The damage that has historically been done and continues to be done to the psyche, spirits and bodies of black women is incomprehensible. There was nothing coincidental about the faces of the women you saw. Serena Williams’ awe-inspiring physique diminished to animal-like features. Insults hurled at Zendaya by fashion police over faux locs. The Onion calling then 9 year old Quvenzhané the c-word. Blue Ivy’s natural fro as an object of vicious public critique. Mama Tina reclaiming love in her 60s after years of enduring a cheating husband. The mothers of the Movement having to defend their parenting and affirm the humanity of their slain children.
Lemonade gathered them all. The dark skinned “African booty scratcher.” The high yellow “house negro.” The hood rat and the mammy. Reminiscent of the Biblical lepers and outcasts. Brought out from the shadows of rejection into the fold of the mainstream.
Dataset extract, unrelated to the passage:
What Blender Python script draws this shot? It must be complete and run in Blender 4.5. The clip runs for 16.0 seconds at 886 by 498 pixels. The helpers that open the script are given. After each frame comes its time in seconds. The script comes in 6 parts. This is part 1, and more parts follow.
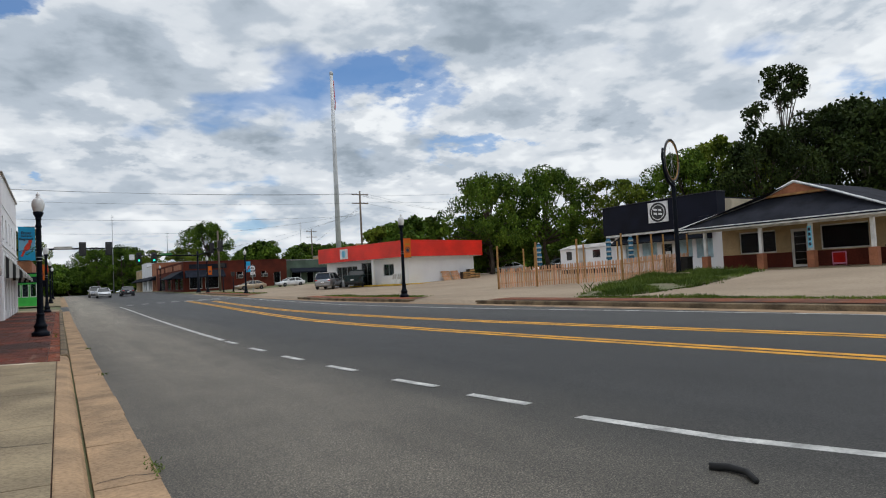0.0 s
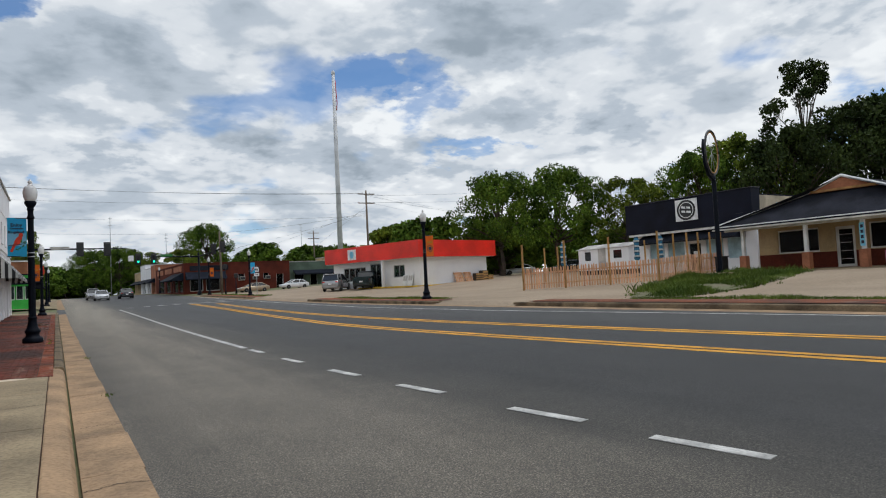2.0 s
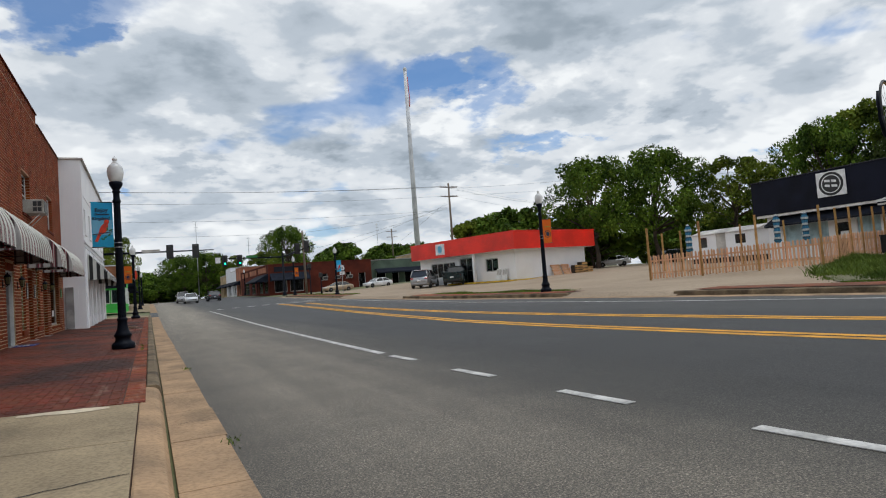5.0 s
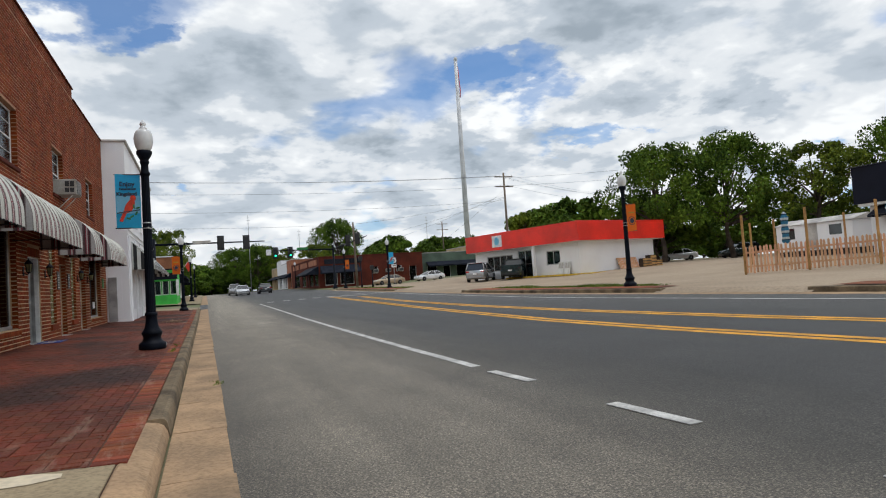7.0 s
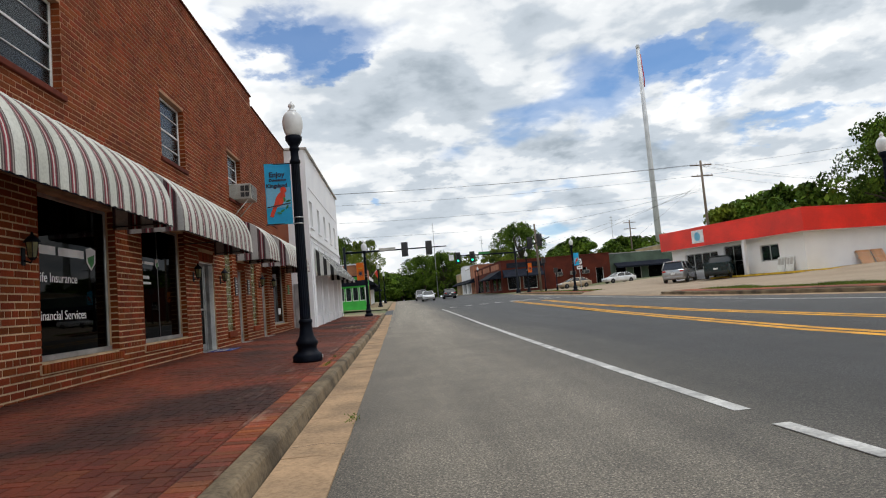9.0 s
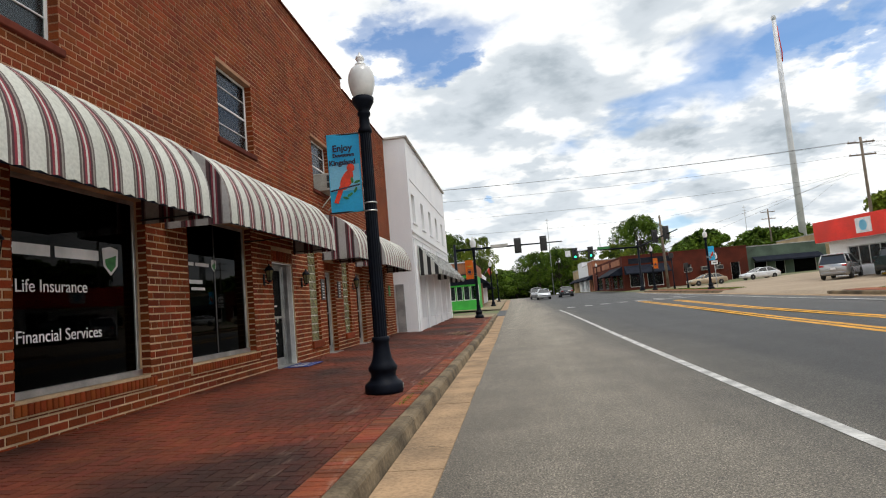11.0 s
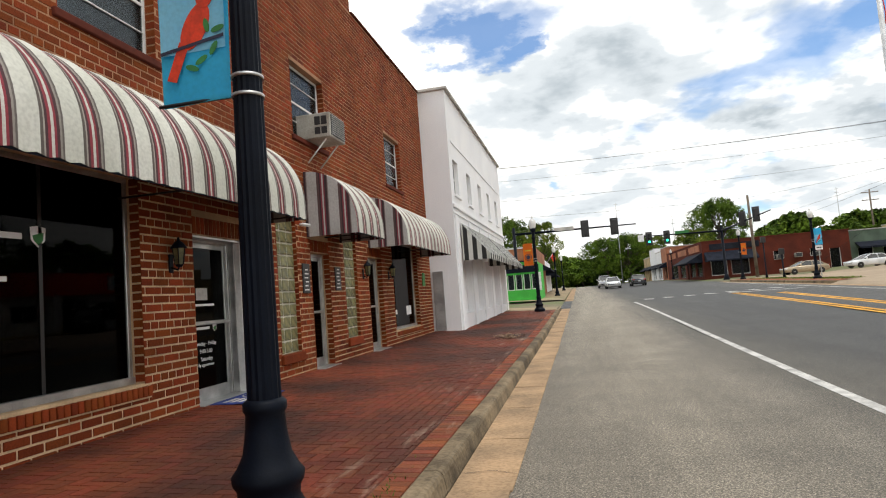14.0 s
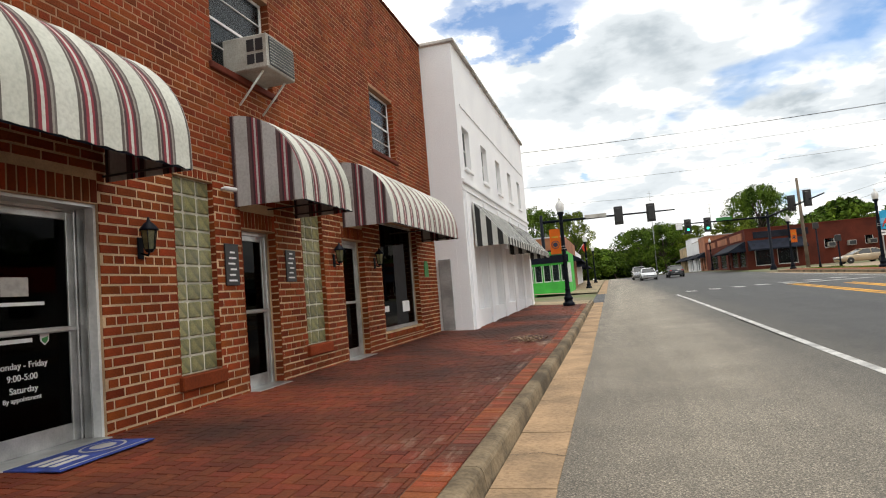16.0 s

What I saw in Lemonade was Liberation Theology at work in a way that was not only palatable for the masses but so effortlessly soul-stirring that there was no room left for rejection. No room for white supremacy to center itself. No room for questions about the beauty of blackness. No room to deny black humanity. No room to render black woman anything other than reflections of God. That’s why the film required everything from Yoruba Orishas to grandma’s southern home remedies to Native American tribal traditions. Because all of us had to be centered as supreme and regal and indisputable.
Lemonade left us with an open invitation to a celebration of black women’s resilience. You were left with two options: put on your dancing shoes and prepare to rejoice with us – or – leave the party knowing that it will go on – with or without you.